* _EXERCISE DESCRIPTION_
Compile every line that includes the word "import".

☆ ☆ ☆ ☆

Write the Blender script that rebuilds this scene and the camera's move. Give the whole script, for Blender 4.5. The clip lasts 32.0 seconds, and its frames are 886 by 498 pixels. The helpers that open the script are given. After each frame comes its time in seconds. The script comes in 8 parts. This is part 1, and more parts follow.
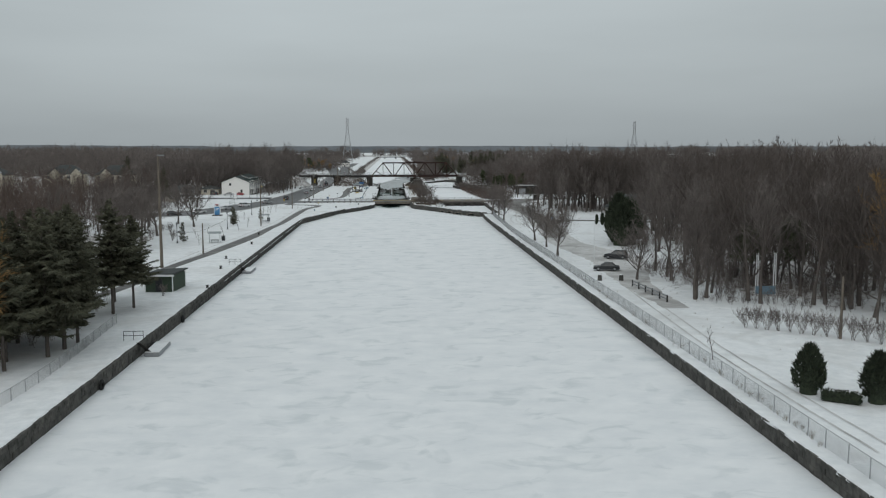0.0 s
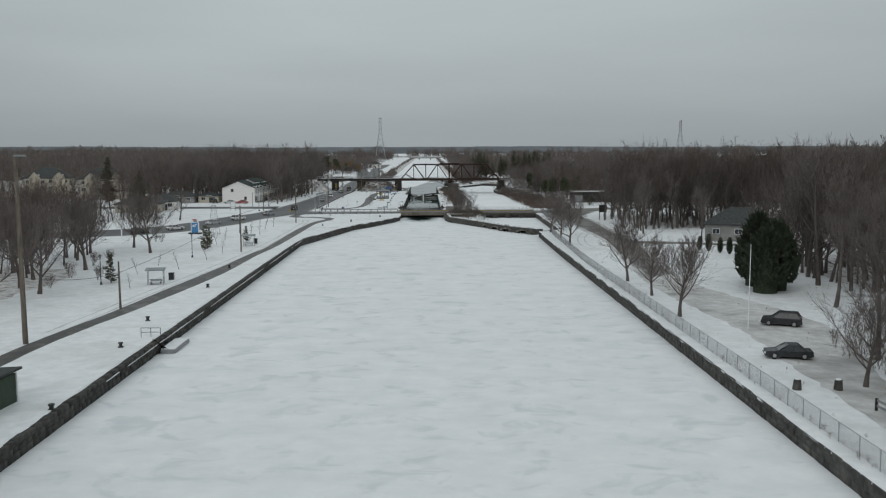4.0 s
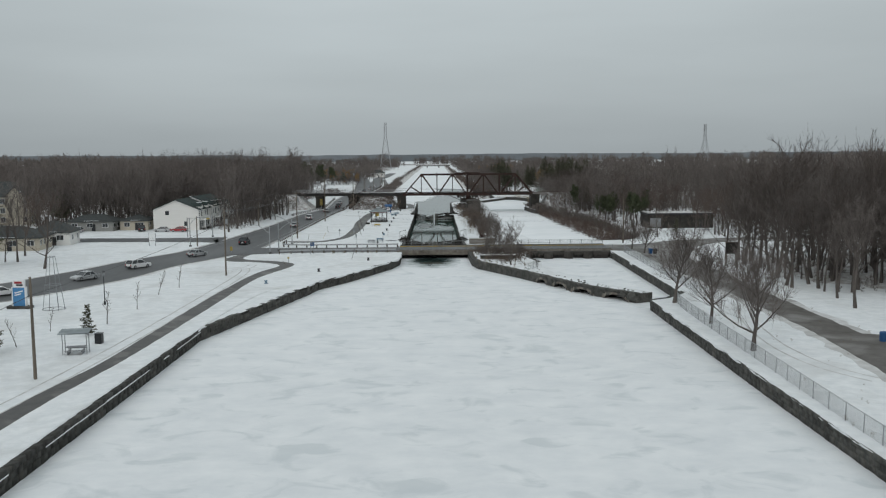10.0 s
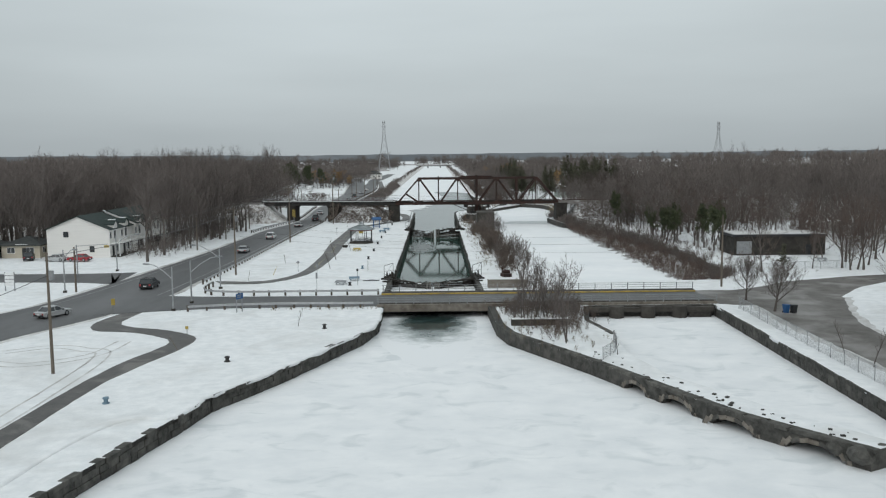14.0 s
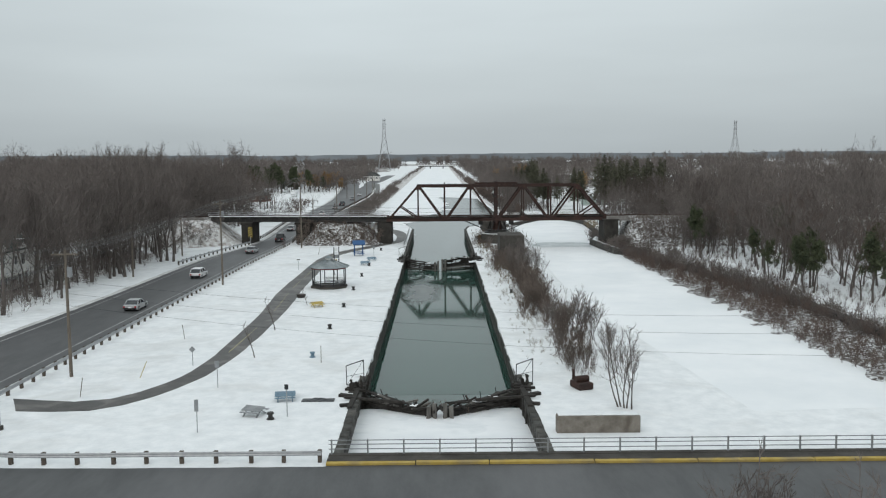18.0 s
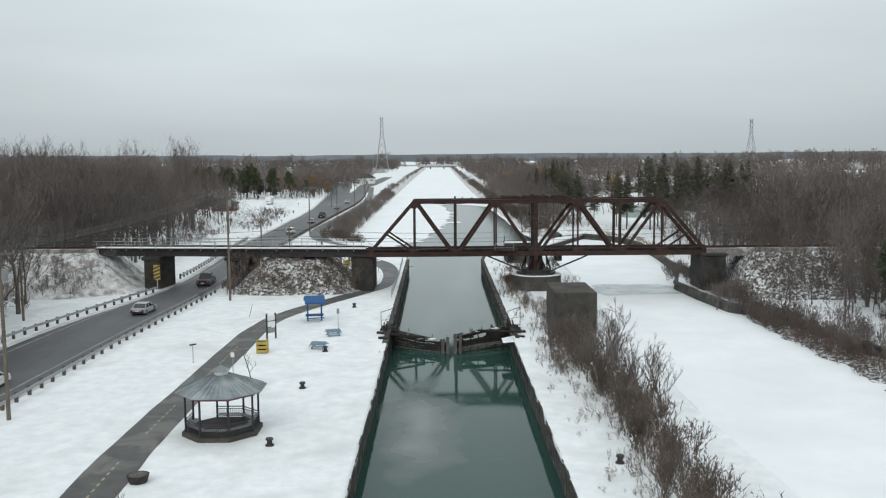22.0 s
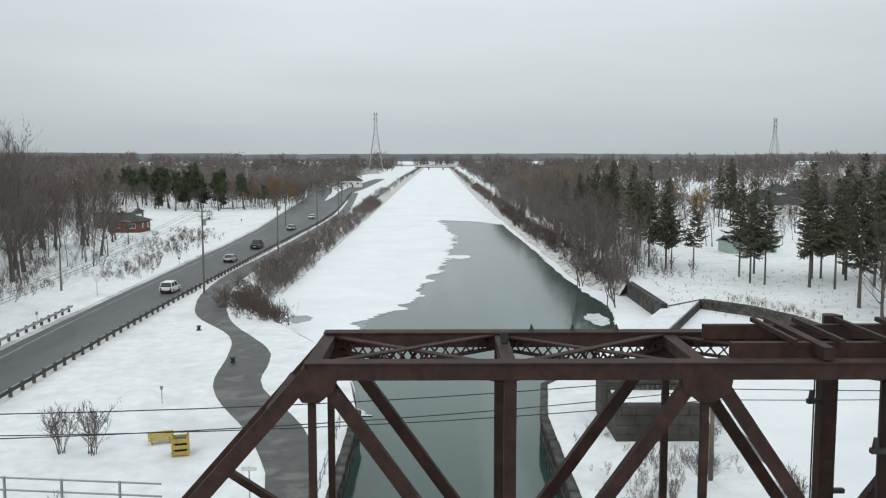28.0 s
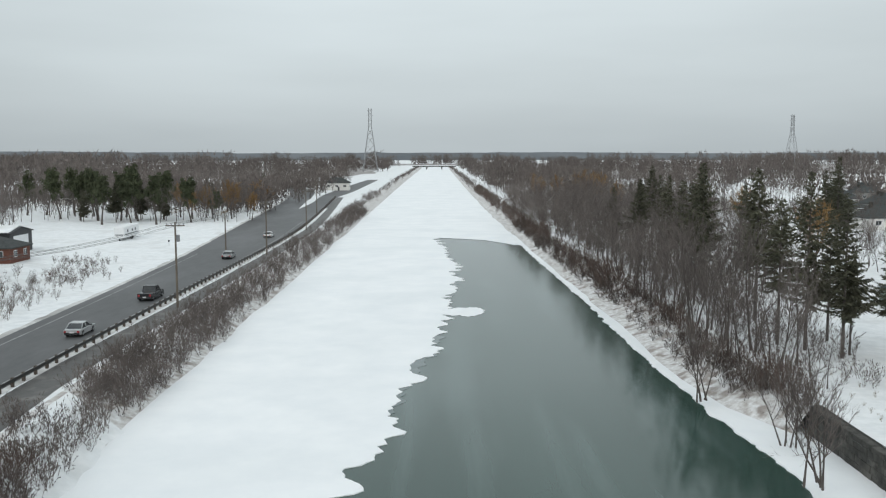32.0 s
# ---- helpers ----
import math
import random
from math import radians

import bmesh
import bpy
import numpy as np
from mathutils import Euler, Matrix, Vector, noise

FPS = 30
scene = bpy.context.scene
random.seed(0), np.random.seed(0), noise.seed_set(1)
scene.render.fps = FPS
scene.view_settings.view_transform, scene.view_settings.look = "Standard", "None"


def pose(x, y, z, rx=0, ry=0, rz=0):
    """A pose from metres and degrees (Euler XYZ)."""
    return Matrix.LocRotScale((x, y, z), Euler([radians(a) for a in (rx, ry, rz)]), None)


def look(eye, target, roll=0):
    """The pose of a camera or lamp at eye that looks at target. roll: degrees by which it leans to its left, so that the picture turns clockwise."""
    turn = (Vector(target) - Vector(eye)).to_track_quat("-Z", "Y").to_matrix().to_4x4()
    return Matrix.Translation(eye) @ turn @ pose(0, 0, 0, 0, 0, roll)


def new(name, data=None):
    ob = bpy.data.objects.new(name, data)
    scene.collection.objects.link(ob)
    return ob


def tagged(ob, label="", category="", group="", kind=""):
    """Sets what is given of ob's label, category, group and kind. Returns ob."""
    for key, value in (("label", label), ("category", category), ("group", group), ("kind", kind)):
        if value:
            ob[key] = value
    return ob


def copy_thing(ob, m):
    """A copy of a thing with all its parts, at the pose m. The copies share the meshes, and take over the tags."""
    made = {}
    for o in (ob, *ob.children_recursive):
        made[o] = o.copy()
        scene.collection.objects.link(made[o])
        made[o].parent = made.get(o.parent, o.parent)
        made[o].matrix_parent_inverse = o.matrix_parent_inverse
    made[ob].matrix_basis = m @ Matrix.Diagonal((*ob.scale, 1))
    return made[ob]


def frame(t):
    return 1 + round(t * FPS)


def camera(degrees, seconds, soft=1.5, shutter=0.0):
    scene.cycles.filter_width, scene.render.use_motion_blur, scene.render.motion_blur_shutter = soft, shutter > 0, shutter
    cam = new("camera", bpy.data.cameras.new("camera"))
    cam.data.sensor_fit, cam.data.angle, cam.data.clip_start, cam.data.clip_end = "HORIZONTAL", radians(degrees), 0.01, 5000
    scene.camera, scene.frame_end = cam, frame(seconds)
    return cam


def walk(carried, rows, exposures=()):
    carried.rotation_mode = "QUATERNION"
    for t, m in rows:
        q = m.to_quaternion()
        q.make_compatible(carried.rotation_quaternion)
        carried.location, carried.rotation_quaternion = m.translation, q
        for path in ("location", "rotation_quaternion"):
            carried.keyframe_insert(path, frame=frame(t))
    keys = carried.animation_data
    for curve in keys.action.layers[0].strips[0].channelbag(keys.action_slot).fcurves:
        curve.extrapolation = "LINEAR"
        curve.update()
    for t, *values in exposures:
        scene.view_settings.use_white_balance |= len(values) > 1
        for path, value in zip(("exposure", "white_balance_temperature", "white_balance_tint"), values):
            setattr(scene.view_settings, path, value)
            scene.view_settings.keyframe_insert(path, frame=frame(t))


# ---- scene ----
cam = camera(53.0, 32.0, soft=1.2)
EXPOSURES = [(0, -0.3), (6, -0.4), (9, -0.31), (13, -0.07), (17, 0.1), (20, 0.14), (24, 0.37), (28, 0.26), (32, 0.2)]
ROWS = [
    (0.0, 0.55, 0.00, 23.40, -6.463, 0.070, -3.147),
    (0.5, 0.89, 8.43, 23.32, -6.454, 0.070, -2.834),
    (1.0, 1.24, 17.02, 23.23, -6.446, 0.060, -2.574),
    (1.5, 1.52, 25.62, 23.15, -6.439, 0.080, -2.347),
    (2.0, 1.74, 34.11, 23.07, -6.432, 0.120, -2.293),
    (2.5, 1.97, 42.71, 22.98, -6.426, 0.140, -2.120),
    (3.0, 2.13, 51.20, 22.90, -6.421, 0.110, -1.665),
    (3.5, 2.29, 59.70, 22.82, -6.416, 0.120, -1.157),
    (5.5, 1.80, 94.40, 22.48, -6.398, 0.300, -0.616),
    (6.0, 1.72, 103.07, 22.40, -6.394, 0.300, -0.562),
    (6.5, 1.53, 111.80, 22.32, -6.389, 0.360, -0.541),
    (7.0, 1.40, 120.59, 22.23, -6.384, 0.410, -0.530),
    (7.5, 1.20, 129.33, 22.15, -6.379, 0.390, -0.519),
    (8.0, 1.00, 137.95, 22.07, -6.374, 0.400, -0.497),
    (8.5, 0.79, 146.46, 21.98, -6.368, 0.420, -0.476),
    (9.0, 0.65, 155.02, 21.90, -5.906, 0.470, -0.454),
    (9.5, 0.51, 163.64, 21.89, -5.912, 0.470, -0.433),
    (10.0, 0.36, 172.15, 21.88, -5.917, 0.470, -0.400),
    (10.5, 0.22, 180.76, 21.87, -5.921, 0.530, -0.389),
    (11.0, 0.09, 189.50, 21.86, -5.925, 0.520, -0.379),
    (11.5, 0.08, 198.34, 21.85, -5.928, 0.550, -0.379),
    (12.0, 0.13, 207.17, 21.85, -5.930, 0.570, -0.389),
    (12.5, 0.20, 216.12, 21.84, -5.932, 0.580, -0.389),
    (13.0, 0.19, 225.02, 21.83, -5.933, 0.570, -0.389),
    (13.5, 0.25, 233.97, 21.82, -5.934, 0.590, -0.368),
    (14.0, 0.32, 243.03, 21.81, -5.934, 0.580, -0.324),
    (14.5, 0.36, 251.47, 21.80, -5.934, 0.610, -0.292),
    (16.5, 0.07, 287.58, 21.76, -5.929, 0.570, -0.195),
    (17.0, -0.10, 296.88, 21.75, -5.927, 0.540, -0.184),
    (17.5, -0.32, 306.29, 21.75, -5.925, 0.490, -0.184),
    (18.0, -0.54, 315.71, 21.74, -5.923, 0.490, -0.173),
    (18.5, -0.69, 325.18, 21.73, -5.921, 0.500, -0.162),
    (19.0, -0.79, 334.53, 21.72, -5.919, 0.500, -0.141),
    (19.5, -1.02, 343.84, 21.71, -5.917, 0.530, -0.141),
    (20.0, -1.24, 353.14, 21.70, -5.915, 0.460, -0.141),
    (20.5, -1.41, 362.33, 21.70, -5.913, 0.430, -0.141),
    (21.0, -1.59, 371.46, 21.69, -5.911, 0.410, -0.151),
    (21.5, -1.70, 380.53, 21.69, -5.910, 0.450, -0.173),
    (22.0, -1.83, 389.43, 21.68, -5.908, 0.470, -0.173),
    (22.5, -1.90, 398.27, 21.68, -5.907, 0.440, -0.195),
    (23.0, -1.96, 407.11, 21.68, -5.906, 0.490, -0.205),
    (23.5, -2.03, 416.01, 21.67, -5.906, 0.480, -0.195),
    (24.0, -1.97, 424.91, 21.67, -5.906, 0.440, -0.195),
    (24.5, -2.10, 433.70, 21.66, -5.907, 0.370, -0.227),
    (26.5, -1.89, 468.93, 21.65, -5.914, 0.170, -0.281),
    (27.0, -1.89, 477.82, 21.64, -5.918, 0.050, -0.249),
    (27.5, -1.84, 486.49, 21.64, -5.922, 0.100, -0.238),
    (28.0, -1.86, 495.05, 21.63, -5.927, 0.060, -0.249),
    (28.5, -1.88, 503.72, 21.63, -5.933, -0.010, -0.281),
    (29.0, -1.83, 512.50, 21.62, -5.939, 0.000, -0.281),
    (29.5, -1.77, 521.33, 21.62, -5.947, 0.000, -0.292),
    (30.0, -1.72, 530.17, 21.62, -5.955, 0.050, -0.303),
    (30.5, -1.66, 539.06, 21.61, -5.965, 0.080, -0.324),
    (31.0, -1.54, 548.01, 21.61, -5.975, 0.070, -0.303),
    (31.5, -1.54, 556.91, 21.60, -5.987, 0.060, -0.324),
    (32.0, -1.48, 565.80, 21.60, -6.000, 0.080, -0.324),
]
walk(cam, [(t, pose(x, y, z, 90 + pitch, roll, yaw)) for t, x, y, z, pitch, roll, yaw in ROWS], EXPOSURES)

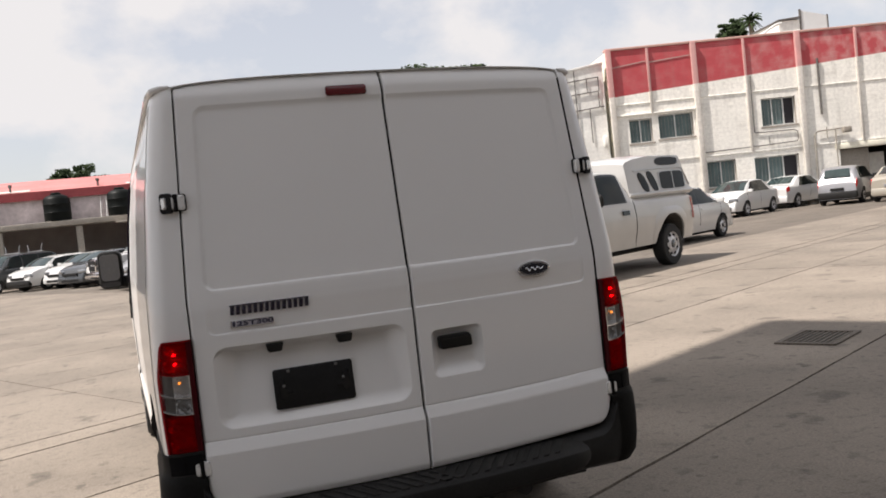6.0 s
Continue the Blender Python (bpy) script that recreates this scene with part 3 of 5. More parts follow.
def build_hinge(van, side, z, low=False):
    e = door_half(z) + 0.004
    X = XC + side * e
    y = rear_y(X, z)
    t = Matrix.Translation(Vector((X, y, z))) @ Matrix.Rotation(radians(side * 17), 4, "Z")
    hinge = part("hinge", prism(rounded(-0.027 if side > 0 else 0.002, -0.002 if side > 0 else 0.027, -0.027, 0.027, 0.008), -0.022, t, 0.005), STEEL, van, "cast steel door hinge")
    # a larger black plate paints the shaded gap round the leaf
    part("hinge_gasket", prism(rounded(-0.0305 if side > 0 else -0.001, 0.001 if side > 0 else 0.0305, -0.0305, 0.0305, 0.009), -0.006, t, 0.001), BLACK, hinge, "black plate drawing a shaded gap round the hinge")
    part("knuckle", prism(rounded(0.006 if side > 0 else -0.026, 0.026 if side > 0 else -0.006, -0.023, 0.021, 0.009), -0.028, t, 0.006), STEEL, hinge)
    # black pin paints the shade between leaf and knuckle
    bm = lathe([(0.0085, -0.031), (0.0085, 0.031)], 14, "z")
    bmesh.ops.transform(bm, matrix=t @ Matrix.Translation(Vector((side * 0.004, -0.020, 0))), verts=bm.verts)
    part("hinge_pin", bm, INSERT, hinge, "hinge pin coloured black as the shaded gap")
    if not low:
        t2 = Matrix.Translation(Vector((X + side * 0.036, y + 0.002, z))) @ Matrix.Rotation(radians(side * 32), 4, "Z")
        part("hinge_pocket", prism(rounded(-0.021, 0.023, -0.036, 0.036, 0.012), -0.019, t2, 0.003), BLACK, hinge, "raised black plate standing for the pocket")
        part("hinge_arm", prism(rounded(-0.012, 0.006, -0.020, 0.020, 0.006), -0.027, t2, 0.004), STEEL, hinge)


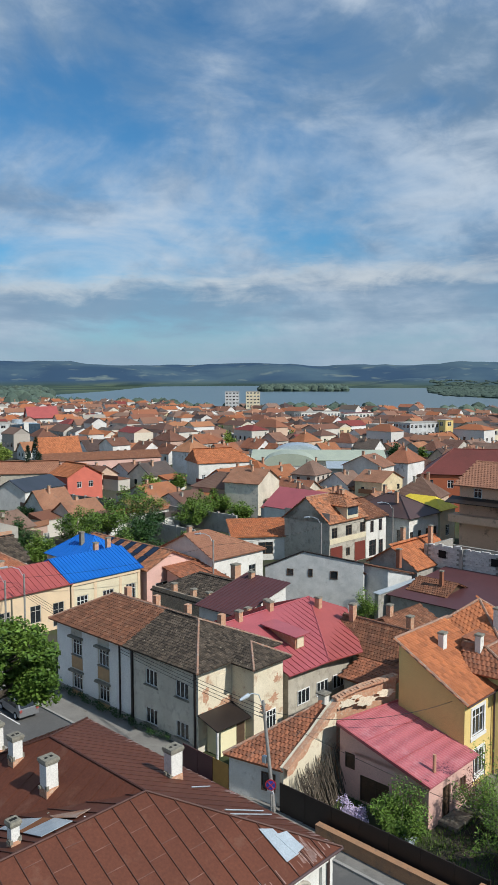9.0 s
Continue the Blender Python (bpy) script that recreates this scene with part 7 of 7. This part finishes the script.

☆ ☆ ☆ ☆

* _ANSWER_
import math
import random
from math import radians
import bmesh
import bpy
import numpy as np
from mathutils import Euler, Matrix, Vector, noise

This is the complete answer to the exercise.